One thing I’ve learned the hard way: a beautiful plant in a pot that’s too small tends to look unfinished. Meanwhile, an average plant in a good-looking pot placed at the right height can carry the whole room.
Easy height balancing ideas
- Use a stand to bring a medium plant up to table height
- Place a floor plant beside a chair to soften a hard corner
- Stack books under a smaller pot only if the surface is stable
- Mix one tall plant with two shorter ones to create a stepped look
A Quick Checklist Before You Finalize the Layout
Before you decide the arrangement is done, walk around the room and check these points:
- Can you still open drawers, doors, and windows comfortably?

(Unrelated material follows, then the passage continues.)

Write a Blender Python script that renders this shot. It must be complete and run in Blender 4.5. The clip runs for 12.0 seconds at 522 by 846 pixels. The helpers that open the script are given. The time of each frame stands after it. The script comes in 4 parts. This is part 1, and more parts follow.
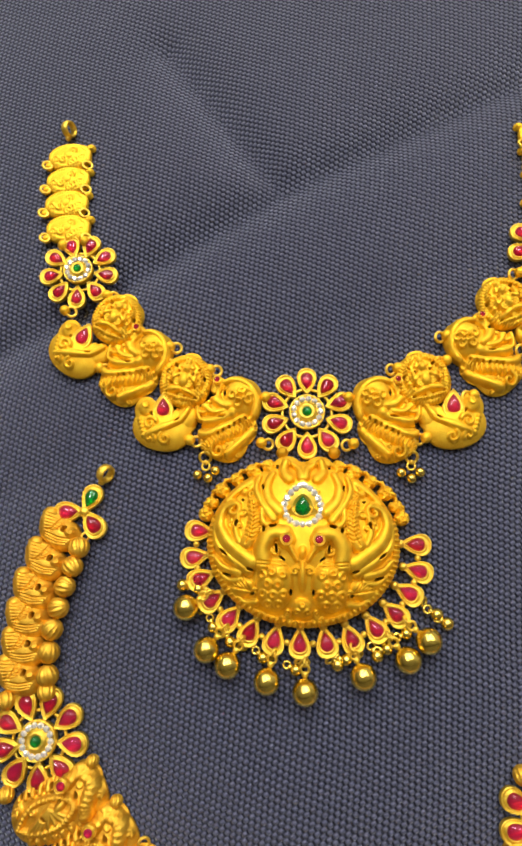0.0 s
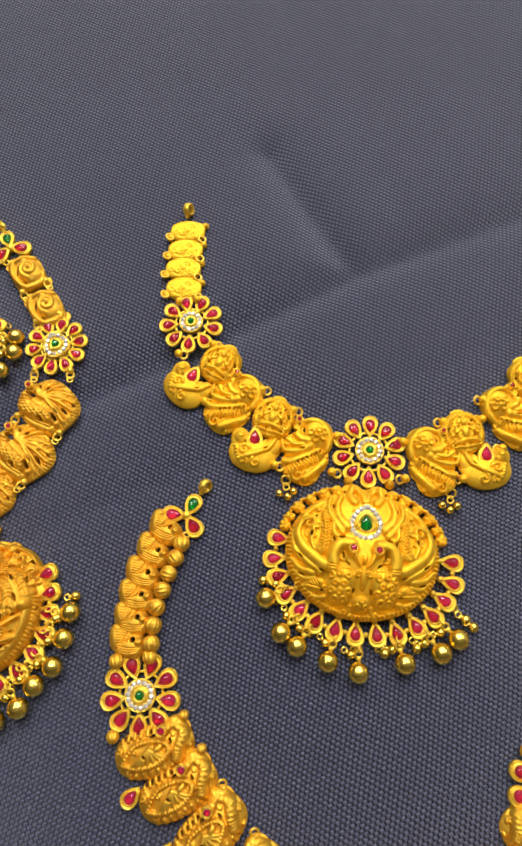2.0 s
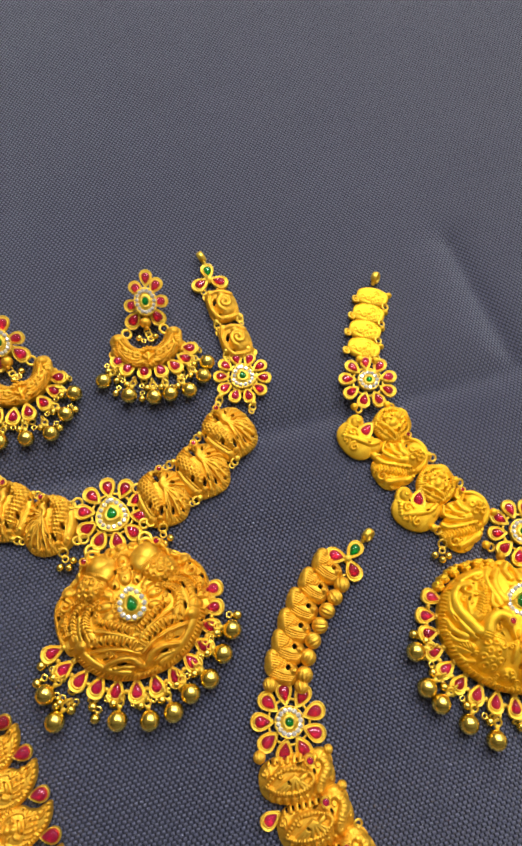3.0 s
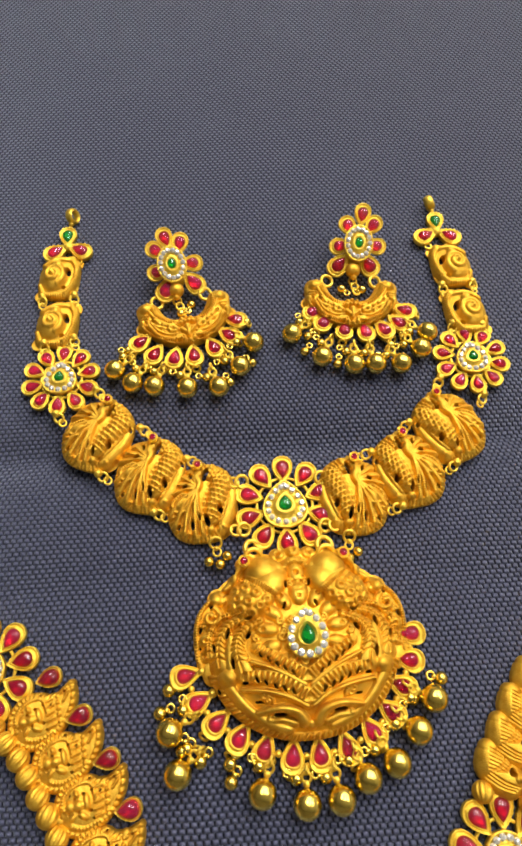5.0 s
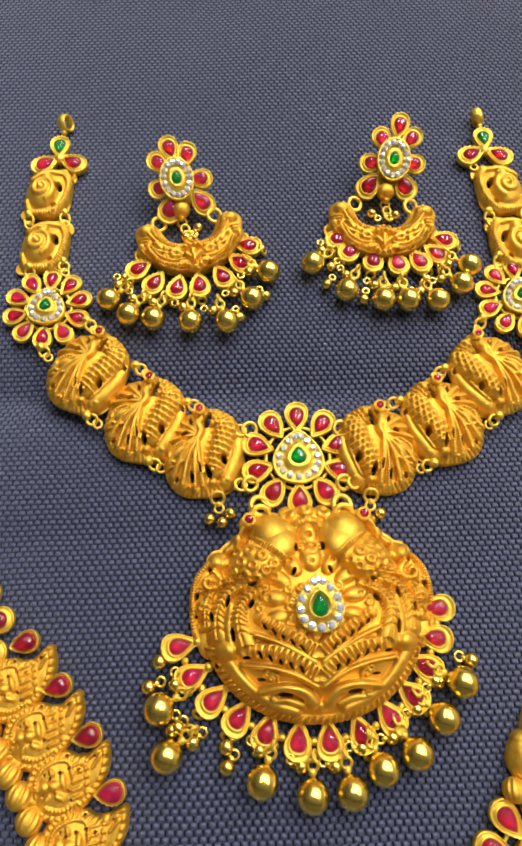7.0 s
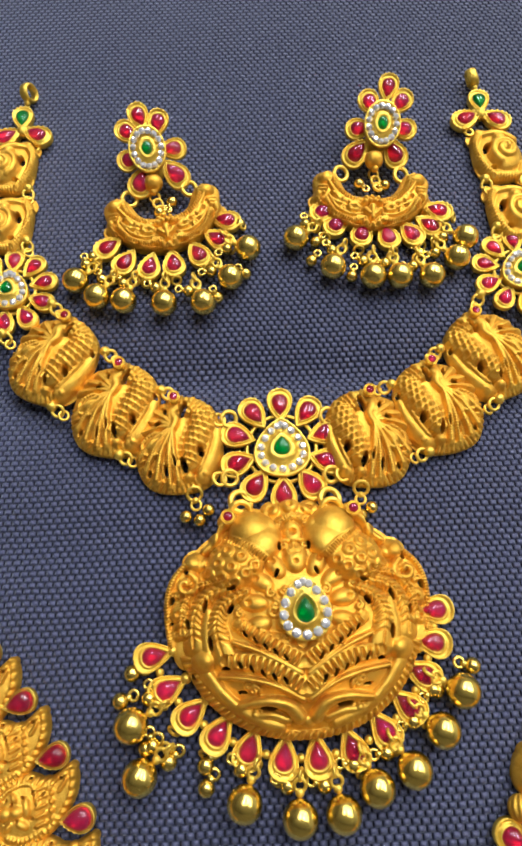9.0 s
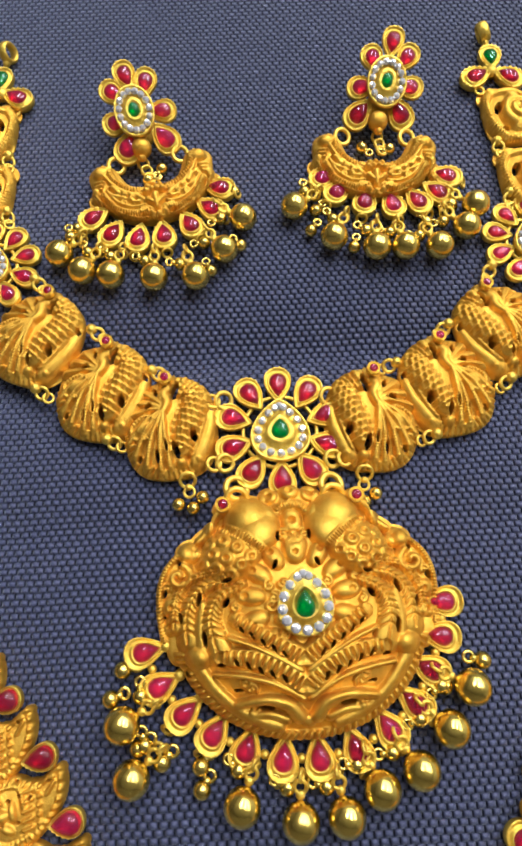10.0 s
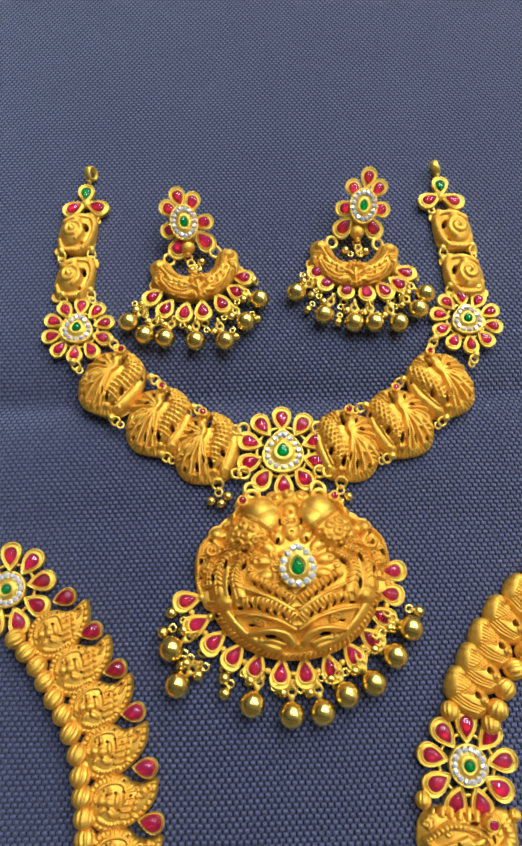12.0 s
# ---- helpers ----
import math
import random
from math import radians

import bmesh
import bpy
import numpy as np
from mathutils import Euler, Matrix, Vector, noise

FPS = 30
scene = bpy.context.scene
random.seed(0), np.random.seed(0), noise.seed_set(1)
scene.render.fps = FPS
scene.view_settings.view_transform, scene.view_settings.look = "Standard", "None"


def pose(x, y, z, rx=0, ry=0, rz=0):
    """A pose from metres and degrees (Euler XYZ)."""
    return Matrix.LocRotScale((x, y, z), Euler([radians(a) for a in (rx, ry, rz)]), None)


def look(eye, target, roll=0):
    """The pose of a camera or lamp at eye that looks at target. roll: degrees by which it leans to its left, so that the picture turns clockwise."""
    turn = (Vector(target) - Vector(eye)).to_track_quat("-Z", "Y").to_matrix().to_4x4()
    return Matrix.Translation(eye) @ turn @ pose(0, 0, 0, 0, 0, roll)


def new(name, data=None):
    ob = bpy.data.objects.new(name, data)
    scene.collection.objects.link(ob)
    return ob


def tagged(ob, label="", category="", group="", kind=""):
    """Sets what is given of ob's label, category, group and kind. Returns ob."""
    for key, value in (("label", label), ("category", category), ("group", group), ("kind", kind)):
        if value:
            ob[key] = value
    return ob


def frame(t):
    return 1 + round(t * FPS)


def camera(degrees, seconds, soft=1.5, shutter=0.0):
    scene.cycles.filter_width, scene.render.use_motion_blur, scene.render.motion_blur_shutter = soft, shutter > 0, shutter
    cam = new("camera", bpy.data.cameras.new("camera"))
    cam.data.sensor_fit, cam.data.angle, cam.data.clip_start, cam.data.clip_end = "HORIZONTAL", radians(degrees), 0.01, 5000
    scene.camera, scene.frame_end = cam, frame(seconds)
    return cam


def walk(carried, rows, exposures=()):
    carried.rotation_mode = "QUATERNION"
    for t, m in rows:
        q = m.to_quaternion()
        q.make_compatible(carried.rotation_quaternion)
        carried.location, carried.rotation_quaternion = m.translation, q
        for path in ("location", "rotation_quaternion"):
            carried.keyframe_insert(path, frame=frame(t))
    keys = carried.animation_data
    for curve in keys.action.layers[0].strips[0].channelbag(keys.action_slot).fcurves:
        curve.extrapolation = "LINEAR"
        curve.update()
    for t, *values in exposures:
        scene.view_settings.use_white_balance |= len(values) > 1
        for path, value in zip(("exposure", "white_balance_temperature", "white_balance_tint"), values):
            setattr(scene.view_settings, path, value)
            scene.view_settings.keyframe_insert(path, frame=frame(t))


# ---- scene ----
cam = camera(47.0, 12.0, 2.7)
# seconds, eye, target, roll
PATH = [
    (0, (0.13507, -0.03845, 0.15764), (0.13362, 0.00968, -0.03647), -15.12),
    (0.5, (0.13801, -0.04208, 0.17316), (0.13918, 0.00911, -0.02018), -12.32),
    (1, (0.14298, -0.04857, 0.18355), (0.14585, 0.00616, -0.0088), -11.31),
    (1.5, (0.13762, -0.04842, 0.18398), (0.13844, 0.00806, -0.00788), -12.53),
    (2, (0.10933, -0.04665, 0.1978), (0.11198, 0.01378, 0.00717), -6.19),
    (2.5, (0.07306, -0.04616, 0.20712), (0.07762, 0.02227, 0.01925), 2.06),
    (3, (0.04481, -0.04576, 0.21296), (0.05044, 0.02745, 0.02693), 6.84),
    (3.5, (0.01721, -0.05266, 0.21485), (0.01956, 0.02487, 0.0305), 9.15),
    (3.7, (0.01064, -0.05296, 0.21125), (0.01004, 0.0267, 0.0278), 8.62),
    (5.3, (0.00231, -0.03965, 0.14847), (-0.01556, 0.03304, -0.03699), 0.57),
    (5.5, (0.0027, -0.0392, 0.14558), (-0.01514, 0.03056, -0.04101), 0.40),
    (6, (0.00076, -0.0392, 0.13906), (-0.01717, 0.02574, -0.04925), 0.13),
    (6.5, (0.00121, -0.03848, 0.13525), (-0.01695, 0.0246, -0.05368), -0.13),
    (7, (0.00213, -0.03827, 0.13548), (-0.01584, 0.02417, -0.05367), -0.25),
    (8.8, (0.00549, -0.03614, 0.13082), (-0.01193, 0.02464, -0.05893), -1.05),
    (9, (0.00556, -0.03436, 0.1247), (-0.0119, 0.02561, -0.0653), -1.40),
    (9.5, (0.00588, -0.03223, 0.11861), (-0.01201, 0.02418, -0.07243), -2.98),
    (10, (0.00581, -0.03158, 0.11749), (-0.01068, 0.02215, -0.07445), -2.57),
    (10.5, (0.00653, -0.03234, 0.12566), (-0.0098, 0.02006, -0.06666), -2.90),
    (11, (0.00689, -0.03787, 0.14345), (-0.00873, 0.01778, -0.04802), -1.16),
    (11.5, (0.00991, -0.04272, 0.162), (-0.00821, 0.01762, -0.02782), -1.93),
    (12, (0.00793, -0.04825, 0.16628), (-0.01079, 0.0149, -0.02256), -0.69),
]
EXPOSURES = [(0, 0.33, 6500, 6), (3.5, 0.39, 6450, 6), (5.5, 0.42, 6450, 6), (7, 0.41, 6000, 8), (9, 0.36, 5600, 11), (11, 0.29, 5300, 12), (12, 0.38, 5250, 10)]
walk(cam, [(t, look(eye, target, roll)) for t, eye, target, roll in PATH], EXPOSURES)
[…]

- Are the light-requiring plants actually near usable light?
- Does one side of the room feel overloaded?
- Are any leaves touching cold glass or heating vents?
- Does the arrangement look good from the main seating area?
If you answer “no” to the traffic and light questions, fix that first. Style comes second. Healthy plants in a decent arrangement beat a beautiful setup that slowly declines.
What Usually Makes the Whole Room Click
The best living room plant arrangements usually have a little asymmetry, a mix of heights, and enough restraint to let the furniture breathe. They don’t look staged from every angle, and that’s a good thing. Real homes aren’t showrooms.
If you’re unsure, start with three zones: one statement plant, one medium plant near seating, and one trailing or compact plant on a shelf or table. Live with that for a week. Once you see how the room moves around them, it becomes much easier to add or subtract without wrecking the balance.
That’s the real secret: arrange for daily life, not just for the first photo.